[BEGIN]

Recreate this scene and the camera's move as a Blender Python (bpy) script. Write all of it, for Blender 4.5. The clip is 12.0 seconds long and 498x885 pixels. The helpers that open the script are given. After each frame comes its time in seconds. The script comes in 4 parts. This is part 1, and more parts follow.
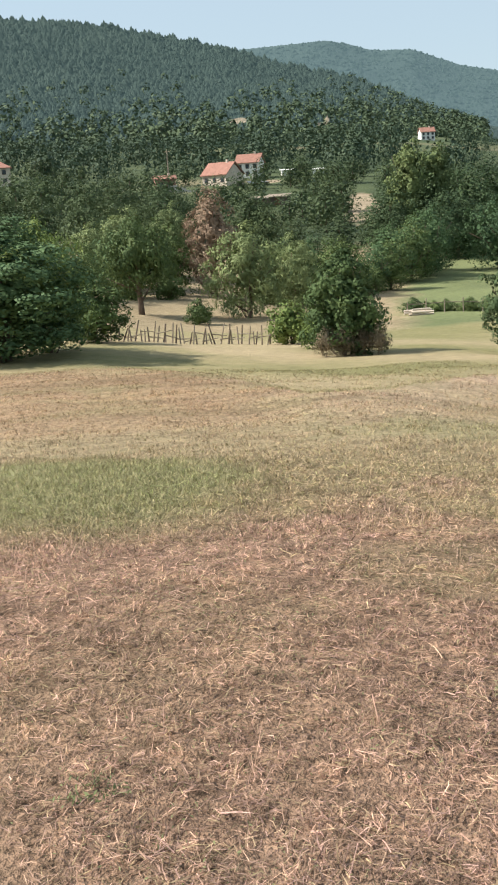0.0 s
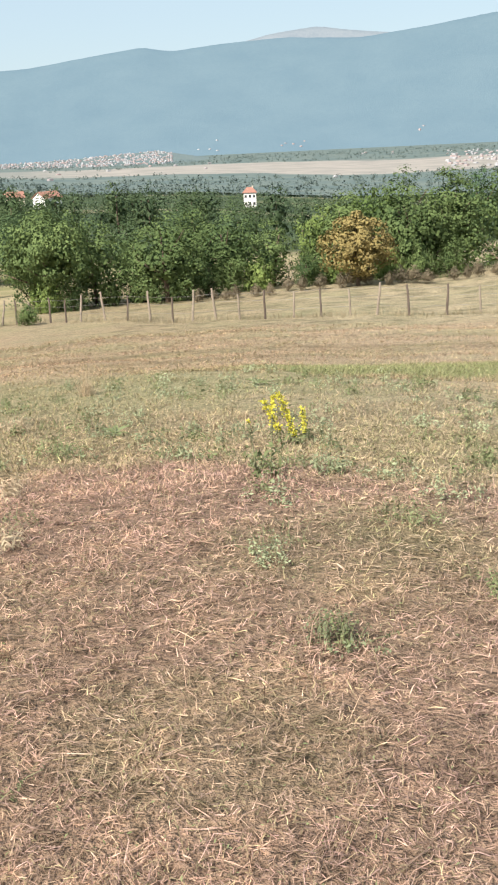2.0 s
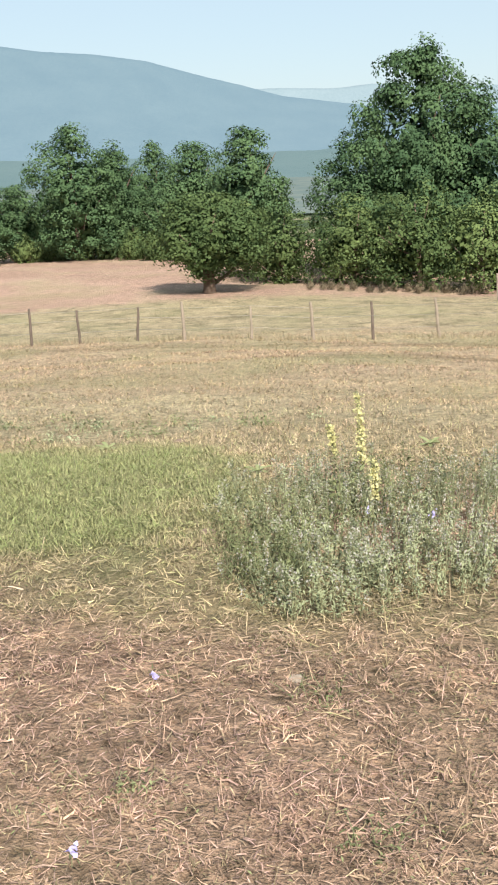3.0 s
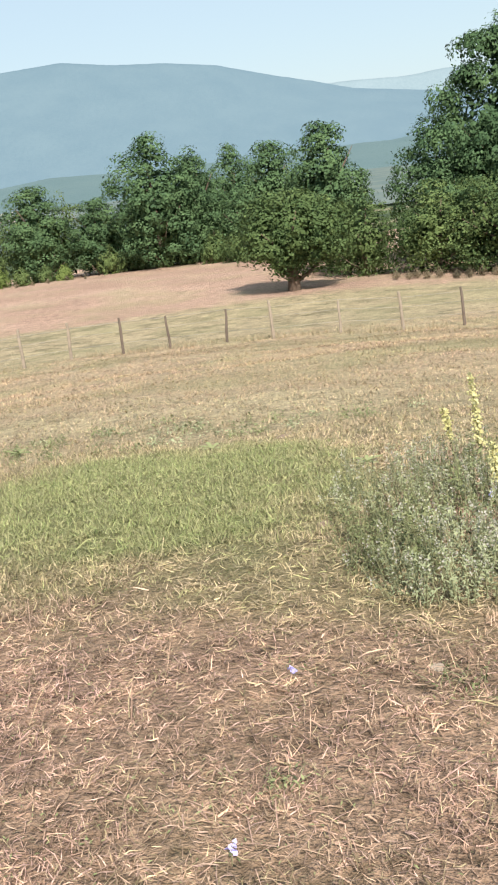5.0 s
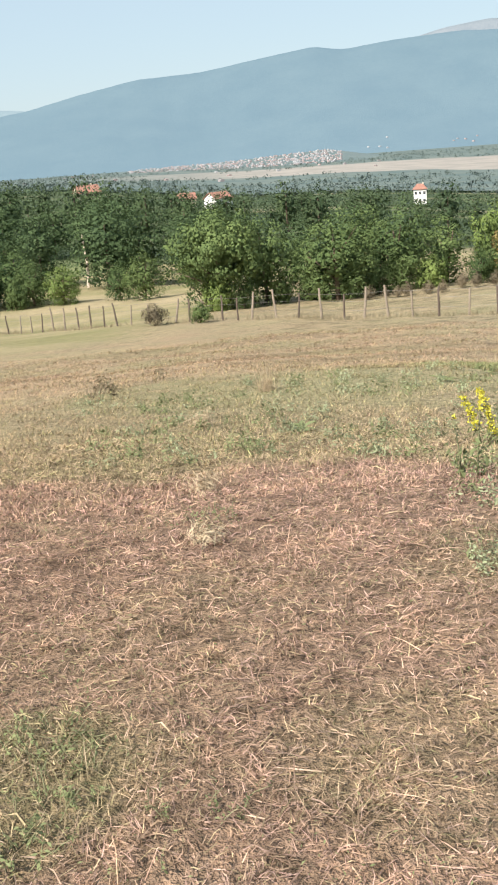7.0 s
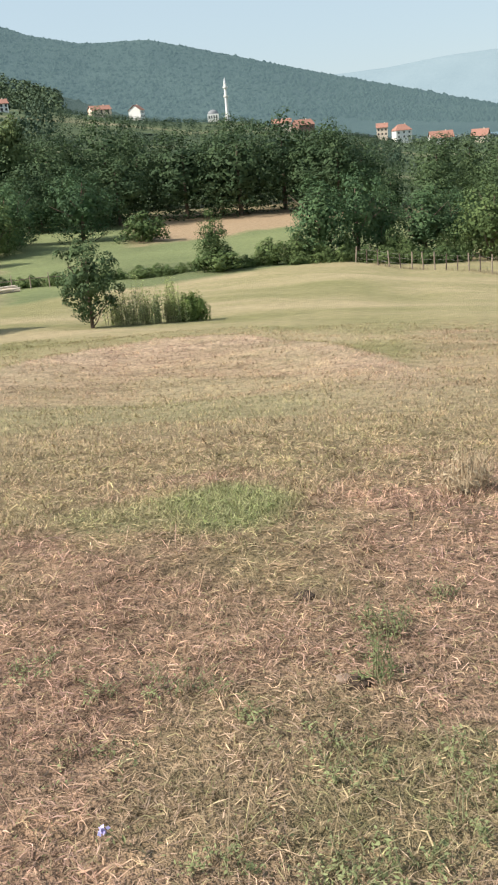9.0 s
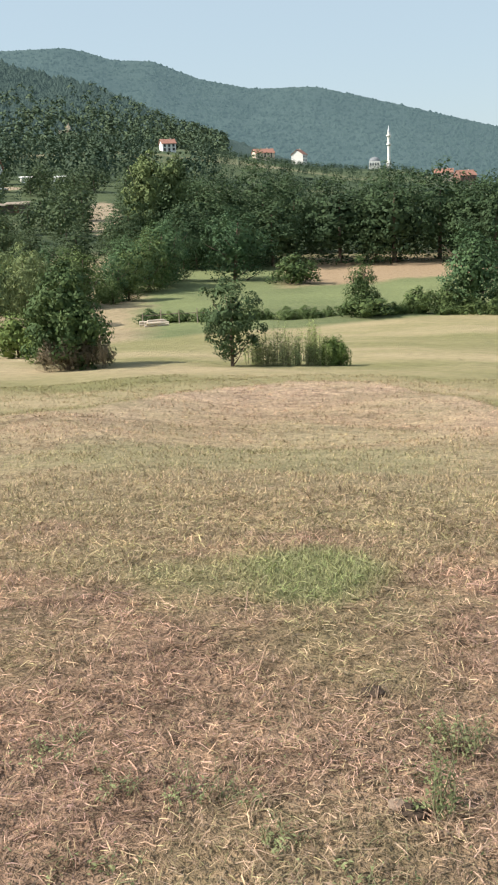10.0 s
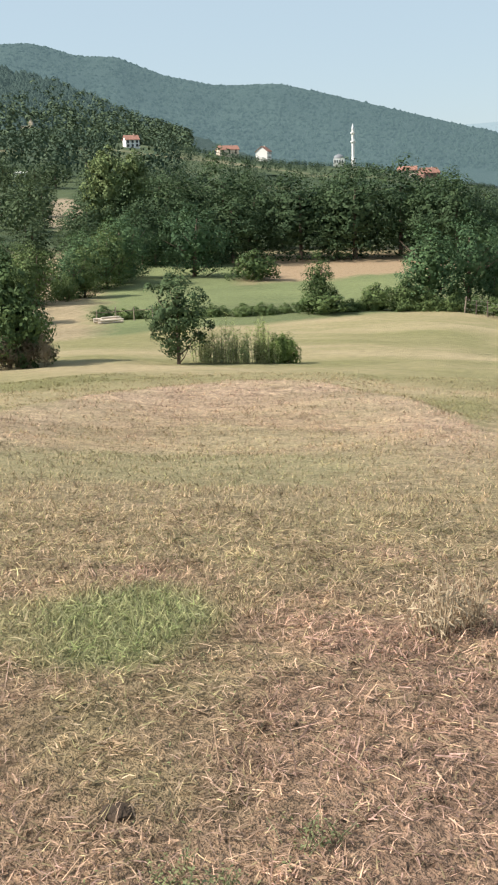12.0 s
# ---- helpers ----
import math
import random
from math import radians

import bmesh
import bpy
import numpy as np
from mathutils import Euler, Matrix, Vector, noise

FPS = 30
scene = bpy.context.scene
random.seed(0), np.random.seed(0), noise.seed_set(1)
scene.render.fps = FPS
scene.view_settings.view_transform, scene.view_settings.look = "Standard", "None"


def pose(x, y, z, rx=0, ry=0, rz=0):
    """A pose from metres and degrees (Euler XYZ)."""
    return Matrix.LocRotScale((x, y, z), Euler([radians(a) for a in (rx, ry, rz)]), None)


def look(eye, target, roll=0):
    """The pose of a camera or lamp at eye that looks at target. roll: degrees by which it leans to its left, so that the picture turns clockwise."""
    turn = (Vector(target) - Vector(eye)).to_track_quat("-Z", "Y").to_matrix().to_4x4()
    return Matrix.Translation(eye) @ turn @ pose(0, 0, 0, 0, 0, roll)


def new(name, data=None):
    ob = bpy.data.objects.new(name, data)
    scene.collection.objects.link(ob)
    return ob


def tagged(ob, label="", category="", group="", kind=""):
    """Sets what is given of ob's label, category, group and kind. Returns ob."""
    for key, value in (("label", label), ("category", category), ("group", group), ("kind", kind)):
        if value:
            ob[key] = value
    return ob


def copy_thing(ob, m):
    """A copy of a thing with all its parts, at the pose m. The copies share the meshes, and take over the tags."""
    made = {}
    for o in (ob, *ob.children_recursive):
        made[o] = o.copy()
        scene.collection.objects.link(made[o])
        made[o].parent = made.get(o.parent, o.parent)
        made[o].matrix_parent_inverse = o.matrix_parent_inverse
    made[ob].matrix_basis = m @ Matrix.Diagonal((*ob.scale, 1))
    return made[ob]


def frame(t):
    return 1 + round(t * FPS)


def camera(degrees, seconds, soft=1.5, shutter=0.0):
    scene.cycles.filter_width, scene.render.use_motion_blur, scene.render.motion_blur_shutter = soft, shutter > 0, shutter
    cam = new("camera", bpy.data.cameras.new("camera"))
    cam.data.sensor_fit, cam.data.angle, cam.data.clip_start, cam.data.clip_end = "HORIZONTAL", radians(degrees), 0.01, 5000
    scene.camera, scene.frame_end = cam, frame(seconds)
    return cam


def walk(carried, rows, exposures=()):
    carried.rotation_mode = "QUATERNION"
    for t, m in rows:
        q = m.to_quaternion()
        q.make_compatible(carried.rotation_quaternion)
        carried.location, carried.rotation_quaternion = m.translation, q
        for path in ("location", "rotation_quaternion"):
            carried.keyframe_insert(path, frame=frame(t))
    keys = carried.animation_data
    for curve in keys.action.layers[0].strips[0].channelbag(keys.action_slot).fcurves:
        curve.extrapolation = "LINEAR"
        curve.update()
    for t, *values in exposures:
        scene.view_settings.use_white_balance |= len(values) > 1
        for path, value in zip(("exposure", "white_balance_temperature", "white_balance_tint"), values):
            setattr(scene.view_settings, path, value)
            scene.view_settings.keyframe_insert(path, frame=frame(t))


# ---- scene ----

# ---------------------------------------------------------------- camera
# seconds, x, y, z, heading clockwise from +Y, tilt, lean
PATH = [
    (0.0, -0.233, -0.024, 1.594, -21.86, -13.07, -3.67),
    (0.3, -0.129, 0.029, 1.609, -12.58, -12.96, -4.04),
    (0.5, -0.090, 0.052, 1.617, -7.34, -13.89, -4.46),
    (1.0, -0.029, 0.024, 1.599, 0.88, -14.79, -4.52),
    (1.2, -0.038, 0.020, 1.596, 10.45, -14.61, -4.00),
    (1.3, -0.039, 0.021, 1.607, 15.41, -14.82, -3.48),
    (1.4, -0.039, 0.023, 1.626, 19.92, -15.01, -3.38),
    (1.5, 0.000, 0.000, 1.659, 24.28, -14.90, -3.29),
    (2.0, 0.120, -0.050, 1.629, 40.88, -16.32, -2.88),
    (2.5, 0.129, -0.265, 1.680, 67.09, -16.10, -0.55),
    (3.0, 0.340, -0.846, 1.605, 89.78, -15.75, -2.53),
    (3.1, 0.328, -0.840, 1.603, 92.47, -15.66, -1.24),
    (3.2, 0.322, -0.856, 1.614, 94.85, -15.87, -1.75),
    (3.6, 0.327, -0.845, 1.612, 101.46, -15.64, -2.40),
    (4.0, 0.339, -0.822, 1.607, 101.86, -15.09, -4.25),
    (4.4, 0.350, -0.799, 1.603, 97.37, -14.62, -6.18),
    (4.8, 0.355, -0.788, 1.600, 89.30, -14.60, -7.10),
    (5.0, 0.388, -0.736, 1.569, 84.59, -15.42, -7.21),
    (5.5, 0.274, -0.087, 1.557, 70.20, -16.85, -4.33),
    (5.9, 0.169, -0.031, 1.598, 56.93, -15.99, -5.11),
    (6.0, 0.155, -0.009, 1.593, 53.35, -15.42, -5.35),
    (6.3, 0.175, 0.075, 1.566, 44.69, -16.10, -5.12),
    (6.4, 0.160, 0.095, 1.567, 41.72, -16.66, -4.34),
    (6.5, 0.145, 0.130, 1.564, 39.36, -16.81, -3.86),
    (7.0, 0.101, 0.253, 1.556, 31.55, -15.83, -4.41),
    (7.2, 0.037, 0.245, 1.581, 28.68, -16.18, -4.49),
    (8.8, 0.342, 0.290, 1.692, 4.50, -17.26, -4.55),
    (9.0, 0.377, 0.302, 1.677, -0.36, -16.07, -4.89),
    (9.5, 0.476, 0.525, 1.651, -7.69, -16.99, -1.97),
    (10.0, 0.596, 0.731, 1.639, -8.04, -13.29, -2.43),
    (10.5, 0.760, 1.054, 1.553, -8.09, -15.47, -1.85),
    (11.0, 0.896, 1.339, 1.508, -5.76, -16.31, -2.86),
    (11.5, 1.056, 1.461, 1.523, -6.60, -12.85, -3.32),
    (12.0, 1.159, 1.739, 1.489, -6.16, -13.52, -2.24),
]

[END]

| Set task |
All of the data needs repeating exactly, but the pictures do not.

| Written answer |
Recreate this scene and the camera's move as a Blender Python (bpy) script. Write all of it, for Blender 4.5. The clip is 12.0 seconds long and 498x885 pixels. The helpers that open the script are given. After each frame comes its time in seconds. The script comes in 4 parts. This is part 1, and more parts follow.
0.0 s
2.0 s
3.0 s
5.0 s
7.0 s
9.0 s
10.0 s
12.0 s
# ---- helpers ----
import math
import random
from math import radians

import bmesh
import bpy
import numpy as np
from mathutils import Euler, Matrix, Vector, noise

FPS = 30
scene = bpy.context.scene
random.seed(0), np.random.seed(0), noise.seed_set(1)
scene.render.fps = FPS
scene.view_settings.view_transform, scene.view_settings.look = "Standard", "None"


def pose(x, y, z, rx=0, ry=0, rz=0):
    """A pose from metres and degrees (Euler XYZ)."""
    return Matrix.LocRotScale((x, y, z), Euler([radians(a) for a in (rx, ry, rz)]), None)


def look(eye, target, roll=0):
    """The pose of a camera or lamp at eye that looks at target. roll: degrees by which it leans to its left, so that the picture turns clockwise."""
    turn = (Vector(target) - Vector(eye)).to_track_quat("-Z", "Y").to_matrix().to_4x4()
    return Matrix.Translation(eye) @ turn @ pose(0, 0, 0, 0, 0, roll)


def new(name, data=None):
    ob = bpy.data.objects.new(name, data)
    scene.collection.objects.link(ob)
    return ob


def tagged(ob, label="", category="", group="", kind=""):
    """Sets what is given of ob's label, category, group and kind. Returns ob."""
    for key, value in (("label", label), ("category", category), ("group", group), ("kind", kind)):
        if value:
            ob[key] = value
    return ob


def copy_thing(ob, m):
    """A copy of a thing with all its parts, at the pose m. The copies share the meshes, and take over the tags."""
    made = {}
    for o in (ob, *ob.children_recursive):
        made[o] = o.copy()
        scene.collection.objects.link(made[o])
        made[o].parent = made.get(o.parent, o.parent)
        made[o].matrix_parent_inverse = o.matrix_parent_inverse
    made[ob].matrix_basis = m @ Matrix.Diagonal((*ob.scale, 1))
    return made[ob]


def frame(t):
    return 1 + round(t * FPS)


def camera(degrees, seconds, soft=1.5, shutter=0.0):
    scene.cycles.filter_width, scene.render.use_motion_blur, scene.render.motion_blur_shutter = soft, shutter > 0, shutter
    cam = new("camera", bpy.data.cameras.new("camera"))
    cam.data.sensor_fit, cam.data.angle, cam.data.clip_start, cam.data.clip_end = "HORIZONTAL", radians(degrees), 0.01, 5000
    scene.camera, scene.frame_end = cam, frame(seconds)
    return cam


def walk(carried, rows, exposures=()):
    carried.rotation_mode = "QUATERNION"
    for t, m in rows:
        q = m.to_quaternion()
        q.make_compatible(carried.rotation_quaternion)
        carried.location, carried.rotation_quaternion = m.translation, q
        for path in ("location", "rotation_quaternion"):
            carried.keyframe_insert(path, frame=frame(t))
    keys = carried.animation_data
    for curve in keys.action.layers[0].strips[0].channelbag(keys.action_slot).fcurves:
        curve.extrapolation = "LINEAR"
        curve.update()
    for t, *values in exposures:
        scene.view_settings.use_white_balance |= len(values) > 1
        for path, value in zip(("exposure", "white_balance_temperature", "white_balance_tint"), values):
            setattr(scene.view_settings, path, value)
            scene.view_settings.keyframe_insert(path, frame=frame(t))


# ---- scene ----

# ---------------------------------------------------------------- camera
# seconds, x, y, z, heading clockwise from +Y, tilt, lean
PATH = [
    (0.0, -0.233, -0.024, 1.594, -21.86, -13.07, -3.67),
    (0.3, -0.129, 0.029, 1.609, -12.58, -12.96, -4.04),
    (0.5, -0.090, 0.052, 1.617, -7.34, -13.89, -4.46),
    (1.0, -0.029, 0.024, 1.599, 0.88, -14.79, -4.52),
    (1.2, -0.038, 0.020, 1.596, 10.45, -14.61, -4.00),
    (1.3, -0.039, 0.021, 1.607, 15.41, -14.82, -3.48),
    (1.4, -0.039, 0.023, 1.626, 19.92, -15.01, -3.38),
    (1.5, 0.000, 0.000, 1.659, 24.28, -14.90, -3.29),
    (2.0, 0.120, -0.050, 1.629, 40.88, -16.32, -2.88),
    (2.5, 0.129, -0.265, 1.680, 67.09, -16.10, -0.55),
    (3.0, 0.340, -0.846, 1.605, 89.78, -15.75, -2.53),
    (3.1, 0.328, -0.840, 1.603, 92.47, -15.66, -1.24),
    (3.2, 0.322, -0.856, 1.614, 94.85, -15.87, -1.75),
    (3.6, 0.327, -0.845, 1.612, 101.46, -15.64, -2.40),
    (4.0, 0.339, -0.822, 1.607, 101.86, -15.09, -4.25),
    (4.4, 0.350, -0.799, 1.603, 97.37, -14.62, -6.18),
    (4.8, 0.355, -0.788, 1.600, 89.30, -14.60, -7.10),
    (5.0, 0.388, -0.736, 1.569, 84.59, -15.42, -7.21),
    (5.5, 0.274, -0.087, 1.557, 70.20, -16.85, -4.33),
    (5.9, 0.169, -0.031, 1.598, 56.93, -15.99, -5.11),
    (6.0, 0.155, -0.009, 1.593, 53.35, -15.42, -5.35),
    (6.3, 0.175, 0.075, 1.566, 44.69, -16.10, -5.12),
    (6.4, 0.160, 0.095, 1.567, 41.72, -16.66, -4.34),
    (6.5, 0.145, 0.130, 1.564, 39.36, -16.81, -3.86),
    (7.0, 0.101, 0.253, 1.556, 31.55, -15.83, -4.41),
    (7.2, 0.037, 0.245, 1.581, 28.68, -16.18, -4.49),
    (8.8, 0.342, 0.290, 1.692, 4.50, -17.26, -4.55),
    (9.0, 0.377, 0.302, 1.677, -0.36, -16.07, -4.89),
    (9.5, 0.476, 0.525, 1.651, -7.69, -16.99, -1.97),
    (10.0, 0.596, 0.731, 1.639, -8.04, -13.29, -2.43),
    (10.5, 0.760, 1.054, 1.553, -8.09, -15.47, -1.85),
    (11.0, 0.896, 1.339, 1.508, -5.76, -16.31, -2.86),
    (11.5, 1.056, 1.461, 1.523, -6.60, -12.85, -3.32),
    (12.0, 1.159, 1.739, 1.489, -6.16, -13.52, -2.24),
]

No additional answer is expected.